▶ [Material]
## start
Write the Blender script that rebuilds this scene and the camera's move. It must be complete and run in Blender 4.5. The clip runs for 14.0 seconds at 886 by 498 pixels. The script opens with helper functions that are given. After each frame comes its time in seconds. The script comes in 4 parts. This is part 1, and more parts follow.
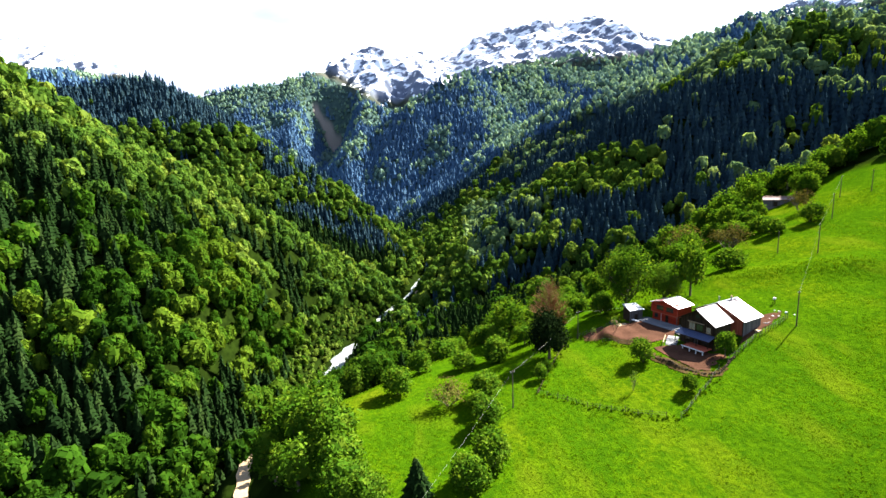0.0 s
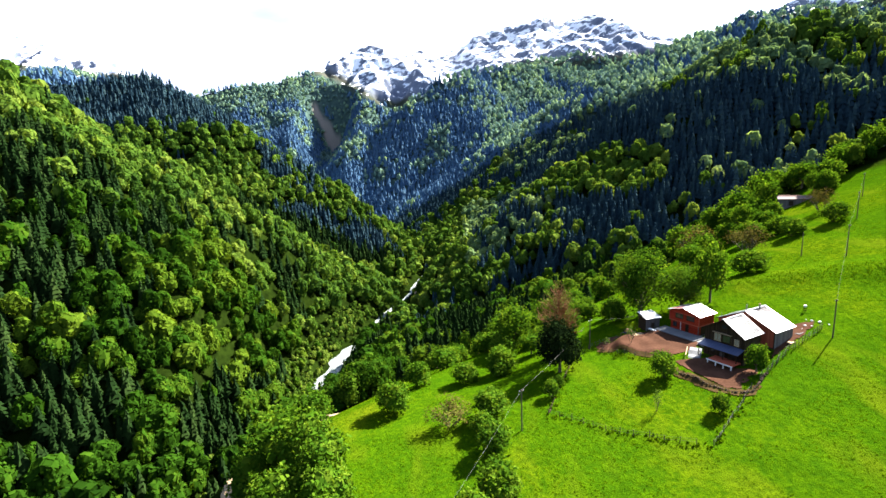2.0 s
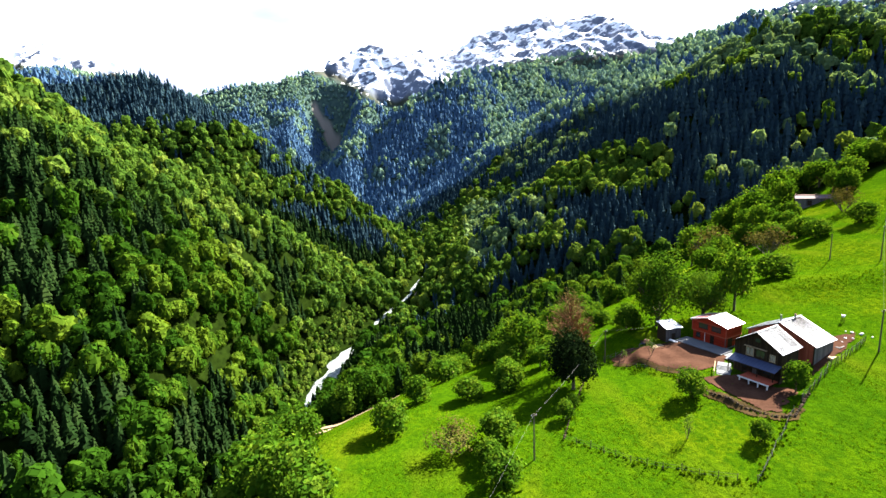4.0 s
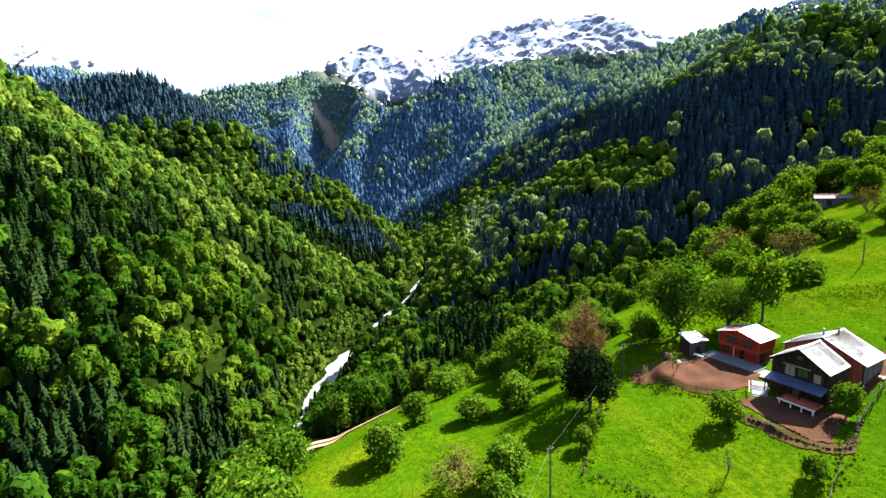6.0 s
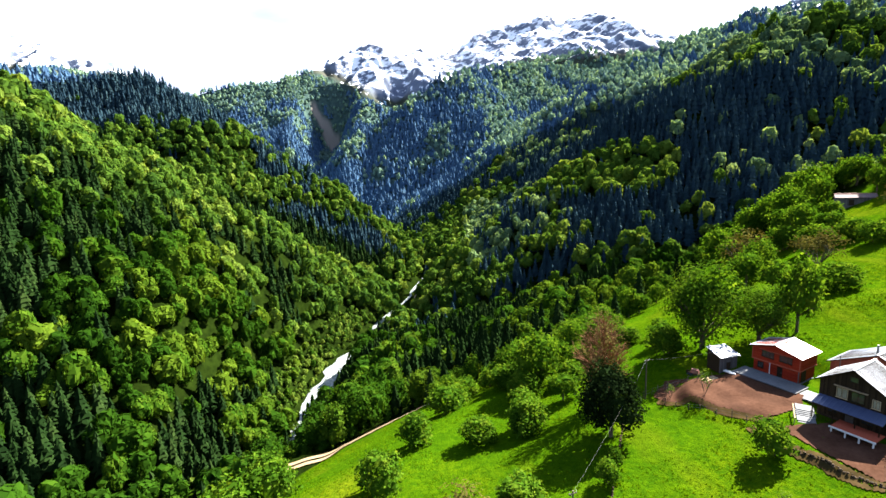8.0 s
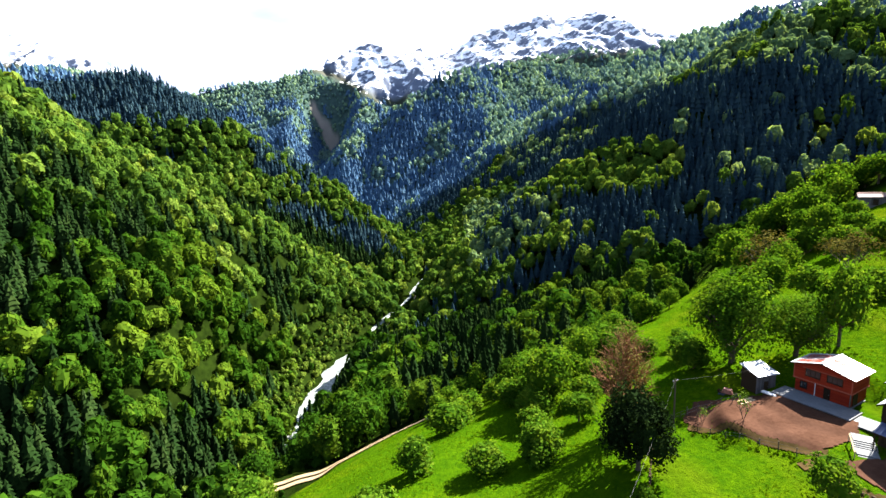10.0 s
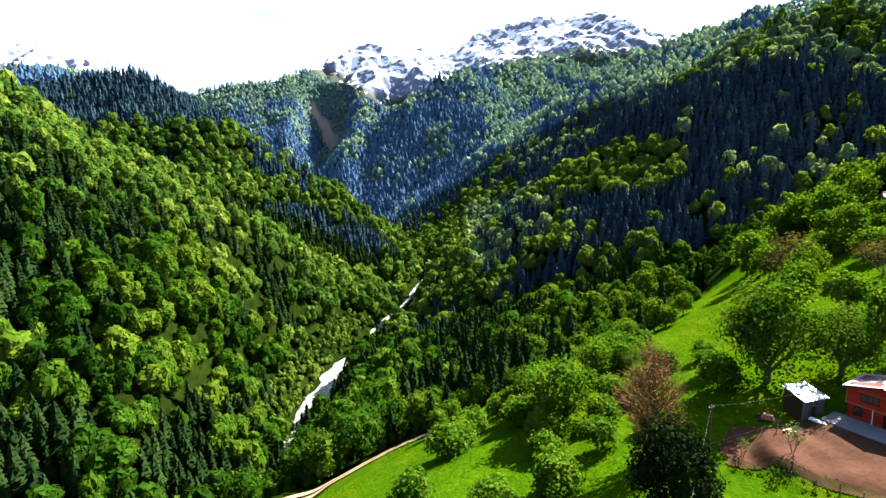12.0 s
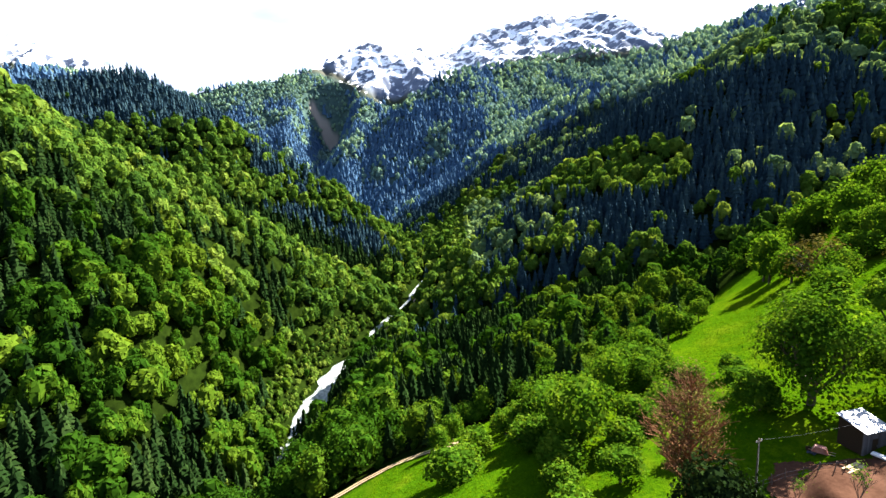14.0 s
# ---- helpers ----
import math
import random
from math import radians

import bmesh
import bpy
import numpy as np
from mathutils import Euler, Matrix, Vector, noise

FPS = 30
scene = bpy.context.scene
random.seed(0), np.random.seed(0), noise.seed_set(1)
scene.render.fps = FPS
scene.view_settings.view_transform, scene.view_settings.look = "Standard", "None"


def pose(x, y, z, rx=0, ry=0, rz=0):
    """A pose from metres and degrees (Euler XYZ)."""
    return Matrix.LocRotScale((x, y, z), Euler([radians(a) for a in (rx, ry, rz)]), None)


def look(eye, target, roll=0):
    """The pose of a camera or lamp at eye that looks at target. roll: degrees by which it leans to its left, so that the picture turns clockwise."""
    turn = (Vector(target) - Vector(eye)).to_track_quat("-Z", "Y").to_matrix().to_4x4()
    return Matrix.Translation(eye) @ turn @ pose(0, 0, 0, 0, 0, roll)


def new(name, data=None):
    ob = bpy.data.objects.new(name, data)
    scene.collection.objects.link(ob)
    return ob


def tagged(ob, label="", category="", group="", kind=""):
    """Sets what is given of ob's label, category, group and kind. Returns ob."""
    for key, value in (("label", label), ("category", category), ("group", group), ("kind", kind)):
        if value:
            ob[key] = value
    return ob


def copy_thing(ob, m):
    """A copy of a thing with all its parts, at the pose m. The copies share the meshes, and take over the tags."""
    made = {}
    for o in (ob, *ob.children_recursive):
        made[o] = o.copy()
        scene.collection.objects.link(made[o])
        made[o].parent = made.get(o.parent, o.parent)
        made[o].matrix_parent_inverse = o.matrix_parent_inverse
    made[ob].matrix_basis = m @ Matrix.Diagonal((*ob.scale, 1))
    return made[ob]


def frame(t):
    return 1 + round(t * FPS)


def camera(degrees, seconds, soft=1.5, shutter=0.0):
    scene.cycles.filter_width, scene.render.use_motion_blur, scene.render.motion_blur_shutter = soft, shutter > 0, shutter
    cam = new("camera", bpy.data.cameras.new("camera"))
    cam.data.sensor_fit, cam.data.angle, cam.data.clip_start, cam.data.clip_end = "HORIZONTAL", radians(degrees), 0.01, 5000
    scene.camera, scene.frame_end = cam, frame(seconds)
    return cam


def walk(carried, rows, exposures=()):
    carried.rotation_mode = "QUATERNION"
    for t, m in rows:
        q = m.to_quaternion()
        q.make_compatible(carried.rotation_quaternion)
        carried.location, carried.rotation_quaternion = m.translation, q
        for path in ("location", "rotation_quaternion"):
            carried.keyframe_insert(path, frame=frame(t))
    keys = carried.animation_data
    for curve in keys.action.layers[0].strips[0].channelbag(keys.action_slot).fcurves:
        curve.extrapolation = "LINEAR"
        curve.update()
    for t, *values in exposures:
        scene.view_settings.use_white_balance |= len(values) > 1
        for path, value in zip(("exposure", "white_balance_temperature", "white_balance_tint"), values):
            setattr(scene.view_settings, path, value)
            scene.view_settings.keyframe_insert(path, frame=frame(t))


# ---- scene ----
cam = camera(88.5, 14.0)
METRES, EYE, TILT, LEAN, TURN = 70.0, 44.0, 0.0, 0.0, 0.0
ROWS = [
    (0.0, 0.0, 0.0, 0.0, -0.41, -9.67, 2.41),
    (0.5, -0.0007, 0.0363, -0.003, -0.42, -9.7, 2.42),
    (1.0, -0.0013, 0.0728, -0.0058, -0.44, -9.7, 2.42),
    (1.5, -0.0016, 0.1089, -0.0092, -0.46, -9.71, 2.42),
    (2.0, -0.0022, 0.1448, -0.012, -0.46, -9.71, 2.41),
    (2.5, -0.0027, 0.1809, -0.0146, -0.45, -9.72, 2.41),
    (3.0, -0.0038, 0.2169, -0.0178, -0.45, -9.72, 2.42),
    (5.5, -0.0081, 0.3951, -0.0291, -0.42, -9.7, 2.45),
    (6.0, -0.0092, 0.4312, -0.0316, -0.43, -9.7, 2.46),
    (6.5, -0.01, 0.4673, -0.0341, -0.46, -9.72, 2.47),
    (7.0, -0.0111, 0.5034, -0.0368, -0.46, -9.71, 2.49),
    (7.5, -0.0127, 0.5393, -0.0394, -0.46, -9.7, 2.49),
    (8.0, -0.0137, 0.575, -0.0419, -0.45, -9.71, 2.5),
    (10.5, -0.0215, 0.7511, -0.0537, -0.49, -9.73, 2.52),
    (11.0, -0.0221, 0.7867, -0.0562, -0.49, -9.73, 2.53),
    (11.5, -0.0226, 0.8222, -0.0584, -0.48, -9.72, 2.52),
    (12.0, -0.0232, 0.857, -0.0606, -0.48, -9.72, 2.53),
    (12.5, -0.0236, 0.8927, -0.0639, -0.47, -9.7, 2.51),
    (13.0, -0.0242, 0.9274, -0.0666, -0.47, -9.7, 2.52),
    (13.5, -0.0246, 0.9624, -0.0693, -0.48, -9.7, 2.54),
    (14.0, -0.0249, 0.9969, -0.0723, -0.47, -9.69, 2.53),
]
walk(cam, [(t, pose(0, 0, EYE, TILT, LEAN, TURN) @ pose(METRES * x, METRES * y, METRES * z, 90 + pitch, roll, yaw)) for t, x, y, z, yaw, pitch, roll in ROWS], exposures=[(0.0, 3.05)])

# ---- sky and sun ----
SUN_AZ, SUN_EL = 53.0, 40.0     # degrees to the right of straight ahead, and above the horizon
sun_data = bpy.data.lights.new("sun", "SUN")
sun_data.energy, sun_data.angle, sun_data.color = 5.0, radians(0.55), (1.0, 0.95, 0.86)
sun = new("sun", sun_data)
sun.matrix_world = look((0, 0, 400), (-math.sin(radians(SUN_AZ)) * 400, -math.cos(radians(SUN_AZ)) * 400, 400 - 400 * math.tan(radians(SUN_EL))))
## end
▶ [What needs to be done]
Without the pictures, write out the whole listing above exactly as it appears.

▶ [In response]
Write the Blender script that rebuilds this scene and the camera's move. It must be complete and run in Blender 4.5. The clip runs for 14.0 seconds at 886 by 498 pixels. The script opens with helper functions that are given. After each frame comes its time in seconds. The script comes in 4 parts. This is part 1, and more parts follow.
0.0 s
2.0 s
4.0 s
6.0 s
8.0 s
10.0 s
12.0 s
14.0 s
# ---- helpers ----
import math
import random
from math import radians

import bmesh
import bpy
import numpy as np
from mathutils import Euler, Matrix, Vector, noise

FPS = 30
scene = bpy.context.scene
random.seed(0), np.random.seed(0), noise.seed_set(1)
scene.render.fps = FPS
scene.view_settings.view_transform, scene.view_settings.look = "Standard", "None"


def pose(x, y, z, rx=0, ry=0, rz=0):
    """A pose from metres and degrees (Euler XYZ)."""
    return Matrix.LocRotScale((x, y, z), Euler([radians(a) for a in (rx, ry, rz)]), None)


def look(eye, target, roll=0):
    """The pose of a camera or lamp at eye that looks at target. roll: degrees by which it leans to its left, so that the picture turns clockwise."""
    turn = (Vector(target) - Vector(eye)).to_track_quat("-Z", "Y").to_matrix().to_4x4()
    return Matrix.Translation(eye) @ turn @ pose(0, 0, 0, 0, 0, roll)


def new(name, data=None):
    ob = bpy.data.objects.new(name, data)
    scene.collection.objects.link(ob)
    return ob


def tagged(ob, label="", category="", group="", kind=""):
    """Sets what is given of ob's label, category, group and kind. Returns ob."""
    for key, value in (("label", label), ("category", category), ("group", group), ("kind", kind)):
        if value:
            ob[key] = value
    return ob


def copy_thing(ob, m):
    """A copy of a thing with all its parts, at the pose m. The copies share the meshes, and take over the tags."""
    made = {}
    for o in (ob, *ob.children_recursive):
        made[o] = o.copy()
        scene.collection.objects.link(made[o])
        made[o].parent = made.get(o.parent, o.parent)
        made[o].matrix_parent_inverse = o.matrix_parent_inverse
    made[ob].matrix_basis = m @ Matrix.Diagonal((*ob.scale, 1))
    return made[ob]


def frame(t):
    return 1 + round(t * FPS)


def camera(degrees, seconds, soft=1.5, shutter=0.0):
    scene.cycles.filter_width, scene.render.use_motion_blur, scene.render.motion_blur_shutter = soft, shutter > 0, shutter
    cam = new("camera", bpy.data.cameras.new("camera"))
    cam.data.sensor_fit, cam.data.angle, cam.data.clip_start, cam.data.clip_end = "HORIZONTAL", radians(degrees), 0.01, 5000
    scene.camera, scene.frame_end = cam, frame(seconds)
    return cam


def walk(carried, rows, exposures=()):
    carried.rotation_mode = "QUATERNION"
    for t, m in rows:
        q = m.to_quaternion()
        q.make_compatible(carried.rotation_quaternion)
        carried.location, carried.rotation_quaternion = m.translation, q
        for path in ("location", "rotation_quaternion"):
            carried.keyframe_insert(path, frame=frame(t))
    keys = carried.animation_data
    for curve in keys.action.layers[0].strips[0].channelbag(keys.action_slot).fcurves:
        curve.extrapolation = "LINEAR"
        curve.update()
    for t, *values in exposures:
        scene.view_settings.use_white_balance |= len(values) > 1
        for path, value in zip(("exposure", "white_balance_temperature", "white_balance_tint"), values):
            setattr(scene.view_settings, path, value)
            scene.view_settings.keyframe_insert(path, frame=frame(t))


# ---- scene ----
cam = camera(88.5, 14.0)
METRES, EYE, TILT, LEAN, TURN = 70.0, 44.0, 0.0, 0.0, 0.0
ROWS = [
    (0.0, 0.0, 0.0, 0.0, -0.41, -9.67, 2.41),
    (0.5, -0.0007, 0.0363, -0.003, -0.42, -9.7, 2.42),
    (1.0, -0.0013, 0.0728, -0.0058, -0.44, -9.7, 2.42),
    (1.5, -0.0016, 0.1089, -0.0092, -0.46, -9.71, 2.42),
    (2.0, -0.0022, 0.1448, -0.012, -0.46, -9.71, 2.41),
    (2.5, -0.0027, 0.1809, -0.0146, -0.45, -9.72, 2.41),
    (3.0, -0.0038, 0.2169, -0.0178, -0.45, -9.72, 2.42),
    (5.5, -0.0081, 0.3951, -0.0291, -0.42, -9.7, 2.45),
    (6.0, -0.0092, 0.4312, -0.0316, -0.43, -9.7, 2.46),
    (6.5, -0.01, 0.4673, -0.0341, -0.46, -9.72, 2.47),
    (7.0, -0.0111, 0.5034, -0.0368, -0.46, -9.71, 2.49),
    (7.5, -0.0127, 0.5393, -0.0394, -0.46, -9.7, 2.49),
    (8.0, -0.0137, 0.575, -0.0419, -0.45, -9.71, 2.5),
    (10.5, -0.0215, 0.7511, -0.0537, -0.49, -9.73, 2.52),
    (11.0, -0.0221, 0.7867, -0.0562, -0.49, -9.73, 2.53),
    (11.5, -0.0226, 0.8222, -0.0584, -0.48, -9.72, 2.52),
    (12.0, -0.0232, 0.857, -0.0606, -0.48, -9.72, 2.53),
    (12.5, -0.0236, 0.8927, -0.0639, -0.47, -9.7, 2.51),
    (13.0, -0.0242, 0.9274, -0.0666, -0.47, -9.7, 2.52),
    (13.5, -0.0246, 0.9624, -0.0693, -0.48, -9.7, 2.54),
    (14.0, -0.0249, 0.9969, -0.0723, -0.47, -9.69, 2.53),
]
walk(cam, [(t, pose(0, 0, EYE, TILT, LEAN, TURN) @ pose(METRES * x, METRES * y, METRES * z, 90 + pitch, roll, yaw)) for t, x, y, z, yaw, pitch, roll in ROWS], exposures=[(0.0, 3.05)])

# ---- sky and sun ----
SUN_AZ, SUN_EL = 53.0, 40.0     # degrees to the right of straight ahead, and above the horizon
sun_data = bpy.data.lights.new("sun", "SUN")
sun_data.energy, sun_data.angle, sun_data.color = 5.0, radians(0.55), (1.0, 0.95, 0.86)
sun = new("sun", sun_data)
sun.matrix_world = look((0, 0, 400), (-math.sin(radians(SUN_AZ)) * 400, -math.cos(radians(SUN_AZ)) * 400, 400 - 400 * math.tan(radians(SUN_EL))))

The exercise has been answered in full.